DATA EXCERPT:
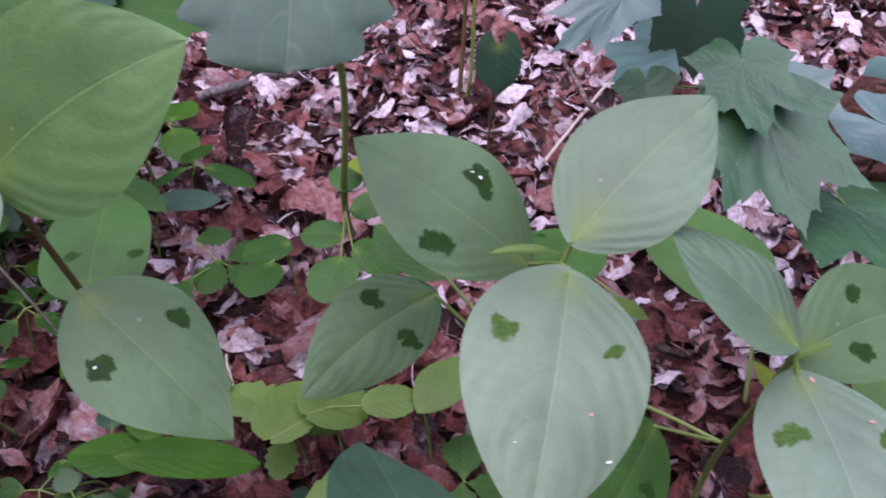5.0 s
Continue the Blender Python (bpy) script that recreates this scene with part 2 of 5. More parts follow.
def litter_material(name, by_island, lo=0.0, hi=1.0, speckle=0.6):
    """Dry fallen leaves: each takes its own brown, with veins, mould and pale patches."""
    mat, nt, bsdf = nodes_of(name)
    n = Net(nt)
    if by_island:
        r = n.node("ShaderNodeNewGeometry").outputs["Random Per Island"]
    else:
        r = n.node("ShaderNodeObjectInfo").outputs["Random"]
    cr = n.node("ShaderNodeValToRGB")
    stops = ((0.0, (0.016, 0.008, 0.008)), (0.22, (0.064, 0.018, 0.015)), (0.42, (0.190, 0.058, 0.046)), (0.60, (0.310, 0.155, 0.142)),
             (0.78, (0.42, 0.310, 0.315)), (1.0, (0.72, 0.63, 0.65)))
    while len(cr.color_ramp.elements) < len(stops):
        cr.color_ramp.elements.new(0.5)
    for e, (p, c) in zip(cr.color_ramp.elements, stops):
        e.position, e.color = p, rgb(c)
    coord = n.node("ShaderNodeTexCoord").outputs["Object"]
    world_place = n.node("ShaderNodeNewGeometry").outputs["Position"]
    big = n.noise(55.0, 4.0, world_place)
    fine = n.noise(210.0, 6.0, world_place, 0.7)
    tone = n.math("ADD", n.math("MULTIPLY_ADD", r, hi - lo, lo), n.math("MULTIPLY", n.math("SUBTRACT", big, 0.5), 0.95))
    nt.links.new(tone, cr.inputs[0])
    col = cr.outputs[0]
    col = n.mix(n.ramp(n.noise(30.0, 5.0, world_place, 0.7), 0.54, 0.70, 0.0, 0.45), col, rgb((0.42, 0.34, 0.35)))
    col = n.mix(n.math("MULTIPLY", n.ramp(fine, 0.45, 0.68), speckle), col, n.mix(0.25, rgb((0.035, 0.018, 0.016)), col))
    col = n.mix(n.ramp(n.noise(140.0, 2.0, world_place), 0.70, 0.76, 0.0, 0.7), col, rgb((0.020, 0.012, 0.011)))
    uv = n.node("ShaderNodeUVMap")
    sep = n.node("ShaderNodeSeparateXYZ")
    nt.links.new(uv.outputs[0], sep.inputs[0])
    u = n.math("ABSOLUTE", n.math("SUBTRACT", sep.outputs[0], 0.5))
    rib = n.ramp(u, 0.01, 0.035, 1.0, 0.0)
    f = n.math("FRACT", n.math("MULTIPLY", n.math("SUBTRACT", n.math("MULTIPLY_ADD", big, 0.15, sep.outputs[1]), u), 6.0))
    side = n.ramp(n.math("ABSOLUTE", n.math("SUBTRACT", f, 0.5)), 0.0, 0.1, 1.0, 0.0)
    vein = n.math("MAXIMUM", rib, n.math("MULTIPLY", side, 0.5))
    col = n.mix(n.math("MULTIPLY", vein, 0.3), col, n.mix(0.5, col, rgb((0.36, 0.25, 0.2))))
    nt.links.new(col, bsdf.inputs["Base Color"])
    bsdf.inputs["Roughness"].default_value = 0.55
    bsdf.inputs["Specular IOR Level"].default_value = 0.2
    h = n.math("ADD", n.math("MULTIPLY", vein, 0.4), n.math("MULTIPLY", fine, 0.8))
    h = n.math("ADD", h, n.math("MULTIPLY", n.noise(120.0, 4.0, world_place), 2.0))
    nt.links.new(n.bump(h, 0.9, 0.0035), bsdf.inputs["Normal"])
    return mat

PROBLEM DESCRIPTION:
Copy every line of the data exactly as written, excluding the pictures.

SOLUTION FOR THIS TASK:
5.0 s
Continue the Blender Python (bpy) script that recreates this scene with part 2 of 5. More parts follow.
def litter_material(name, by_island, lo=0.0, hi=1.0, speckle=0.6):
    """Dry fallen leaves: each takes its own brown, with veins, mould and pale patches."""
    mat, nt, bsdf = nodes_of(name)
    n = Net(nt)
    if by_island:
        r = n.node("ShaderNodeNewGeometry").outputs["Random Per Island"]
    else:
        r = n.node("ShaderNodeObjectInfo").outputs["Random"]
    cr = n.node("ShaderNodeValToRGB")
    stops = ((0.0, (0.016, 0.008, 0.008)), (0.22, (0.064, 0.018, 0.015)), (0.42, (0.190, 0.058, 0.046)), (0.60, (0.310, 0.155, 0.142)),
             (0.78, (0.42, 0.310, 0.315)), (1.0, (0.72, 0.63, 0.65)))
    while len(cr.color_ramp.elements) < len(stops):
        cr.color_ramp.elements.new(0.5)
    for e, (p, c) in zip(cr.color_ramp.elements, stops):
        e.position, e.color = p, rgb(c)
    coord = n.node("ShaderNodeTexCoord").outputs["Object"]
    world_place = n.node("ShaderNodeNewGeometry").outputs["Position"]
    big = n.noise(55.0, 4.0, world_place)
    fine = n.noise(210.0, 6.0, world_place, 0.7)
    tone = n.math("ADD", n.math("MULTIPLY_ADD", r, hi - lo, lo), n.math("MULTIPLY", n.math("SUBTRACT", big, 0.5), 0.95))
    nt.links.new(tone, cr.inputs[0])
    col = cr.outputs[0]
    col = n.mix(n.ramp(n.noise(30.0, 5.0, world_place, 0.7), 0.54, 0.70, 0.0, 0.45), col, rgb((0.42, 0.34, 0.35)))
    col = n.mix(n.math("MULTIPLY", n.ramp(fine, 0.45, 0.68), speckle), col, n.mix(0.25, rgb((0.035, 0.018, 0.016)), col))
    col = n.mix(n.ramp(n.noise(140.0, 2.0, world_place), 0.70, 0.76, 0.0, 0.7), col, rgb((0.020, 0.012, 0.011)))
    uv = n.node("ShaderNodeUVMap")
    sep = n.node("ShaderNodeSeparateXYZ")
    nt.links.new(uv.outputs[0], sep.inputs[0])
    u = n.math("ABSOLUTE", n.math("SUBTRACT", sep.outputs[0], 0.5))
    rib = n.ramp(u, 0.01, 0.035, 1.0, 0.0)
    f = n.math("FRACT", n.math("MULTIPLY", n.math("SUBTRACT", n.math("MULTIPLY_ADD", big, 0.15, sep.outputs[1]), u), 6.0))
    side = n.ramp(n.math("ABSOLUTE", n.math("SUBTRACT", f, 0.5)), 0.0, 0.1, 1.0, 0.0)
    vein = n.math("MAXIMUM", rib, n.math("MULTIPLY", side, 0.5))
    col = n.mix(n.math("MULTIPLY", vein, 0.3), col, n.mix(0.5, col, rgb((0.36, 0.25, 0.2))))
    nt.links.new(col, bsdf.inputs["Base Color"])
    bsdf.inputs["Roughness"].default_value = 0.55
    bsdf.inputs["Specular IOR Level"].default_value = 0.2
    h = n.math("ADD", n.math("MULTIPLY", vein, 0.4), n.math("MULTIPLY", fine, 0.8))
    h = n.math("ADD", h, n.math("MULTIPLY", n.noise(120.0, 4.0, world_place), 2.0))
    nt.links.new(n.bump(h, 0.9, 0.0035), bsdf.inputs["Normal"])
    return mat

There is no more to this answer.